En este momento tenemos planteados dos graves problemas, de índole muy distinta, pero que responden al cosmos que se ha formado a lo largo de estos años genuinamente pendulares. Por una parte, tenemos la llegada masiva de emigrantes en lo que empieza a ser una cuestión humanitaria no sólo para los que llegan sino también para los que ya están. La gestión migratoria no puede quedar únicamente reducida, sin dejar de serlo, a un problema ético, porque si esto es simplemente así lo que tenemos que hacer es abrir nuestras fronteras sin restricciones y permitir que todo el que se diga perseguido, víctima de la guerra o de la pobreza venga a España donde será atendido. Lo ético se contraviene cuando un concepto tan elemental como el de límite es desconocido de modo deliberado sabiendo que se va a caer en el caos y desorden. Es imposible gestionar la llegada indiscriminada de miles de personas desarraigadas y sin medios, salvo que lo pretendido sea justamente que se llegue a una situación de descontrol. Este martes escribió en su columna de El Mundo Raúl del Pozo que “la inmigración es la nueva forma de lucha de clases” y no pudo ser más transparente: si ya no hay proletariado para la revolución (¡qué buenos viejos tiempos!) hay que recrearlo, para eso se inventó la ingeniería social. Los inmigrantes no son delincuentes por naturaleza, obvio, lo que sí se les puede es abocar a ella por necesidad y ésta vendrá impuesta cuando los flujos no puedan ser acompasados a la capacidad de quien tiene que acogerlos. No se sabe qué perjudica más a la causa de la inmigración si quienes quieren asimilarla a la delincuencia o los que aspiran a colectivizar a los inmigrantes sin distinciones para sus propios objetivos ideológicos.

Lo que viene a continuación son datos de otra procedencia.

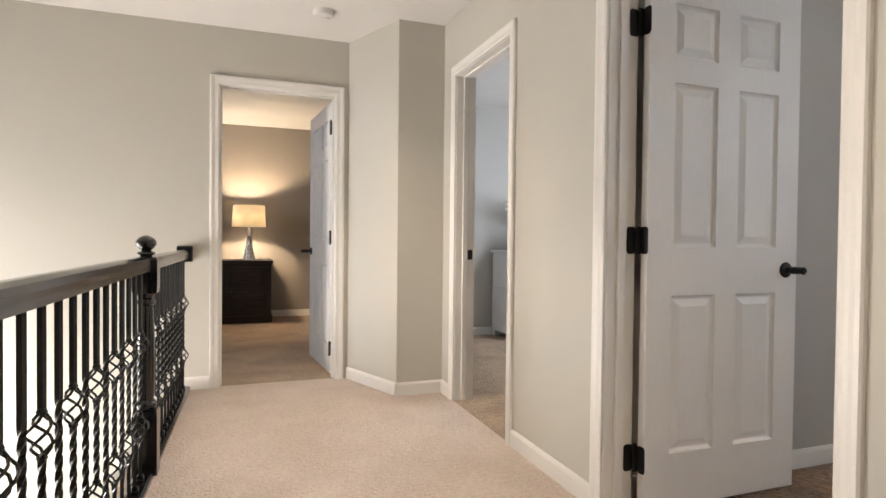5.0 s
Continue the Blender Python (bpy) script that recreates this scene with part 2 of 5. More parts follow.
OAK_X = wood("grey_brown_oak_lengthwise", (0.148, 0.079, 0.046), (0.04, 0.0205, 0.0125), "x")
OAK_Y = wood("grey_brown_oak_crosswise", (0.148, 0.079, 0.046), (0.04, 0.0205, 0.0125), "y")
OAK_Z = wood("grey_brown_oak_upright", (0.148, 0.079, 0.046), (0.04, 0.0205, 0.0125), "z")
ESPRESSO = wood("espresso_wood", (0.03, 0.02, 0.016), (0.012, 0.008, 0.007), "x", 0.35)
WHITE_WOOD = material("white_painted_wood", (0.78, 0.79, 0.79), 0.45, spots=0.03, size=6, fine=70, bump=0.1)
BATH_PAINT = material("mauve_grey_wall_paint", (0.36, 0.315, 0.30), 0.75, spots=0.03, size=1.5, fine=180, bump=0.12, depth=0.0006)
WHITE_LINEN = material("white_cotton", (0.78, 0.76, 0.73), 0.92, spots=0.04, size=8, fine=260, bump=0.4, depth=0.0015, sheen=0.3)
CREAM_LINEN = material("cream_cotton", (0.75, 0.68, 0.57), 0.92, spots=0.04, size=8, fine=260, bump=0.4, depth=0.0015, sheen=0.3)
BLUE_LINEN = material("blue_grey_linen", (0.255, 0.262, 0.28), 0.92, spots=0.08, size=10, fine=280, bump=0.5, depth=0.0015, sheen=0.3)
SKIRT_CLOTH = material("charcoal_bed_skirt_cloth", (0.035, 0.035, 0.042), 0.92, spots=0.1, size=8, fine=220, bump=0.3, sheen=0.2)
FLORAL = floral("floral_printed_cotton", (0.88, 0.87, 0.86), (0.03, 0.033, 0.04), (0.12, 0.12, 0.125))
CURTAIN = cloth_thin("violet_grey_curtain_cloth", (0.225, 0.2, 0.222), (0.46, 0.45, 0.54), 0.40)
SHADE = cloth_thin("linen_lamp_shade", (0.78, 0.74, 0.66), (0.9, 0.82, 0.66), 0.5, 300)
LIMED = material("limed_wood_lamp_base", (0.52, 0.45, 0.35), 0.6, spots=0.2, size=25, fine=90, bump=0.4)
STEEL = material("brushed_steel", (0.5, 0.49, 0.47), 0.3, metal=0.9, spots=0.05, size=10, fine=200, bump=0.05)
SILVER = material("hammered_silver", (0.62, 0.61, 0.6), 0.28, metal=0.9, spots=0.1, size=60, fine=60, bump=0.9, depth=0.006)
PORCELAIN = material("white_porcelain", (0.82, 0.8, 0.76), 0.12, spots=0.01, size=3, bump=0)
SCREEN = material("black_screen", (0.006, 0.006, 0.007), 0.35, spots=0.1, size=4, bump=0, spec=0.02)
BLACK_PLASTIC = material("black_plastic", (0.012, 0.012, 0.013), 0.4, spots=0.1, size=10, bump=0.05)
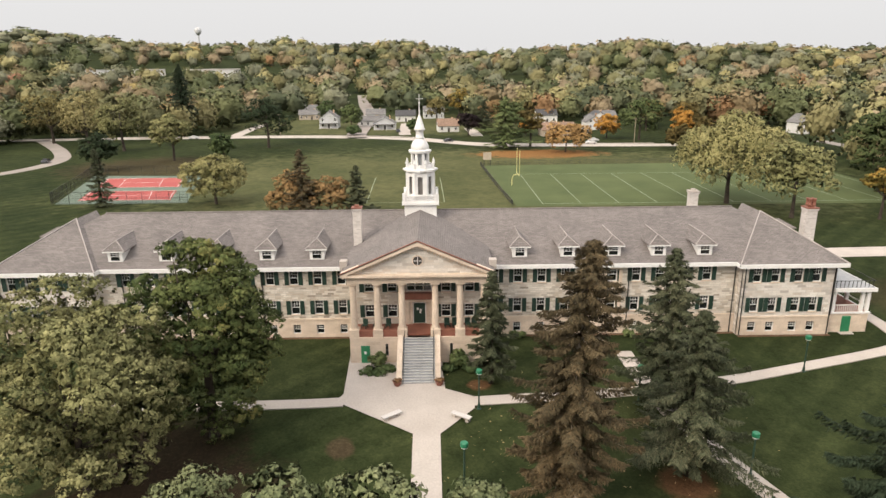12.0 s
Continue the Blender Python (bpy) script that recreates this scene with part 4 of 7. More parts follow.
# a special bay with balcony and arched cream surround
bu = right_us[0] + pitch * 5
for u in (bu,):
    m = fat(u, 0)
    sur = Geo().box(-1.15, -0.02, 2.42, -0.75, 0.16, 8.3, m).box(0.75, -0.02, 2.42, 1.15, 0.16, 8.3, m).box(-1.15, -0.02, 8.3, 1.15, 0.2, 8.5, m)
    part("bay_surround", sur.mesh("bay_surround", M["cream"]), long_hall, "cream stone window surround")
    bal = Geo().box(-1.2, 0.0, 5.55, 1.2, 0.8, 5.7, m)
    for i in range(9):
        bal.box(-1.15 + i * 0.28, 0.72, 5.7, -1.11 + i * 0.28, 0.76, 6.5, m)
    bal.box(-1.2, 0.7, 6.5, 1.2, 0.78, 6.56, m)
    part("balcony", bal.mesh("balcony", M["iron"]), long_hall, "small iron balcony")

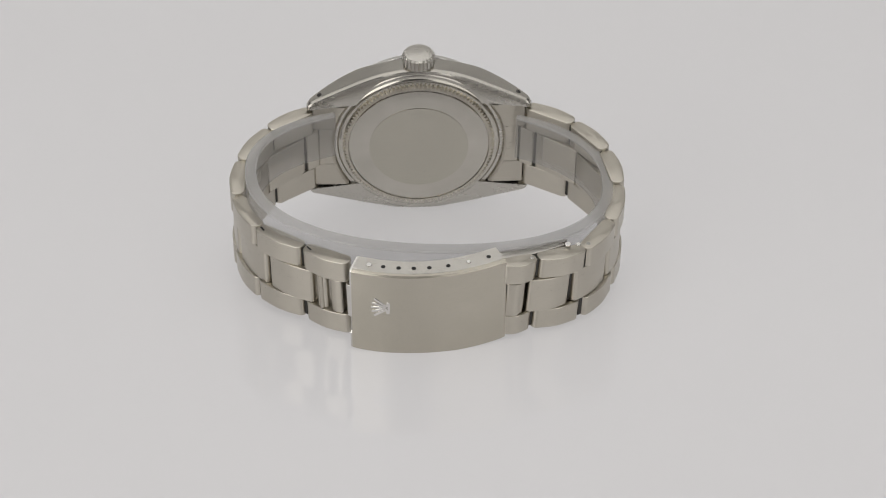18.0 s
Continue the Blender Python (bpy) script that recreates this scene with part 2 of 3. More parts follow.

Es dudoso que se pueda sostener con un mínimo de coherencia que cualquier método de control de la llegada de inmigrantes sea inhumano, más inhumano aún es que vengan aquí para ser abandonados a su suerte para ser bandera de agitación política. En este asunto se quiere aplicar un rodillo ideológico que es un hito más de un proceso deliberado de deconstrucción del sentido común más elemental.

La otra cuestión del verano, el pacto fiscal PSC-ESQUERRA a cambio de la investidura de Salvador IIla, no puede tener un buen final. El asunto es bastante simple, con el mismo dinero no se pueden dar mejores servicios ni resolver los problemas de financiación del resto de comunidades del régimen común. Y para compensar no queda más remedio que subir impuestos y tirar de deuda (el que venga detrás que arree), dos recursos respecto de los que ya rozamos lo económicamente viable. El Gobierno lo tenía claro hasta hace muy poco tiempo y decía el sistema fiscal exigido por el independentismo catalán es inviable, sin embargo, para eso está la necesidad, para convertirla en virtud, algo a lo que Rajoy se negó y ahí fraguó su principio del fin por negarse a esa componenda con los dirigentes nacionalistas. Ahora, que la Comunidad catalana recaude y se quede con todo a cambio de una vaga promesa de solidaridad interregional, un oxímoron en quien quiere separarse del resto, es la mano del mago hace mirar para que no se descubra el truco. Los esfuerzos dialécticos para justificar este nuevo cambio de opinión por parte del Gobierno, que siempre coincide con lo que más conviene políticamente, son puro dadaísmo, charloteo sin coherencia que no puede conducir más que a la indigencia intelectual. Fruto de ese esfuerzo imposible ha sido la pretensión de considerar “singulares” a las provincias de Soria, Teruel y Cuenca que debido a su decadente demografía gozan de modestas ayudas públicas, y que han querido equipararse con el hecho de dejar a Cataluña como dueña y señora de todos sus ingresos fiscales. Se trata de un discurso que nace muerto y que sólo trata de ganar tiempo para ver cómo puede recomponerse la situación lógicamente a base de nuevos equilibrismos con los que salir del paso.

Lo más notable después de todo es ese lapsus freudiano al referirse a Cuenca con toda la fuerza de sugestión que posee en el imaginario popular, donde se atisba un mensaje implícito que casi ordena dejarse de las cosas complejas de la política (inmigración, concierto, cupo…) y adoptar la posición correcta para mirar hacia la Ciudad Encantada.